Now, I’m not claiming that all immigrants hold these views, not at all. A lot of them, especially the younger ones, are quite liberal.
But the idea that immigrants as a block are supportive of policies that allow other people to immigrate and that they will be reliable liberal voters is just wrong, IMHO, and a big political miscalculation.
Yeah, definitely a warped way some like to consummate how they’ve finally “made it”.
“Fuck you, I got mine” is the tip of the berg. I’ve witnessed ( heard ) others display this weird conflation of being a sore winner and sore loser by resolving to be a a bigger jerk than the ones they were once victims of.
I liken it to this. Say I used to be a slave ( or indentured servant ) and I finally secured my freedom and went on to be prosperous. I’d be happy to see where slavery or indentured servitude no longer exists. The jerks I described above would feel like they have glory denied because slavery is abolished: they want to be able to say “I made it” by having their own slaves.
Obviously not literally, but it illustrates the dynamic.
A huge one. People may not want to believe it, but a whole damn lot of our immigrants did not come particularly looking for enlightened rule, diversity, or liberal values for mankind. Just for safety and opportunity for themselves.
I was abused as a child. Not just discipline, but beaten when my dad was having a bad day. I used that as an example of how not to be and as a result I never lay a hand on my kids. In fact I even get uncomfortable when my wife gives my daughter even a small hand slap. I am fully aware that I am atypical though. I just can’t imagine my kids going through what I did growing up, it makes me sick.

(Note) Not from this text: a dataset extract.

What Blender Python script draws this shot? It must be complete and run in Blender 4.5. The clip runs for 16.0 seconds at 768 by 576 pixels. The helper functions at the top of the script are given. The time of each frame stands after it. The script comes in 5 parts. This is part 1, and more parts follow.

One thing I notice is that this requires recognizing the problem in the first place. It seems to me that a lot of those who are abused internalize the abuse as “normal.” This even sometimes persists when they intellectually realize that it was bad.
Also, I suspect that thinking about how to deal with the issues requires thinking about the abuse, which will of course bring up uncomfortable emotions. So there would be a natural inclination to just not think about it at all.
To relate that back to immigrants who want to keep out other immigrants: they may have internalized the way they were treated as the normal “American” way to be, and naturally tend to avoid thinking about how bad it felt to them at the time since doing so is distressful.
I work with a flat earther who believes that Trump will return in triumph “within 90 days”. He had been dead sure that Biden would never become president, of course. I refuse to talk to him directly, it all comes through someone with a greater ability to keep his eyes from rolling and / or from laughing out loud.
They’ll have at least the next 4 years to complain about Biden/Harris, so they’ll be able to channel their frustrations that way and go back to looking for liberal boogeymen lurking under the woodwork.
The closest I have to a personal QAnon experience was when I went to a Letterkenny viewing party at my friend’s brother’s. He called Biden “The Commander in Queef.” I said let’s not spoil this great occasion with politics. Unfortunately, this was in Georgia and the ad breaks were provided by the senatorial runoff candidates.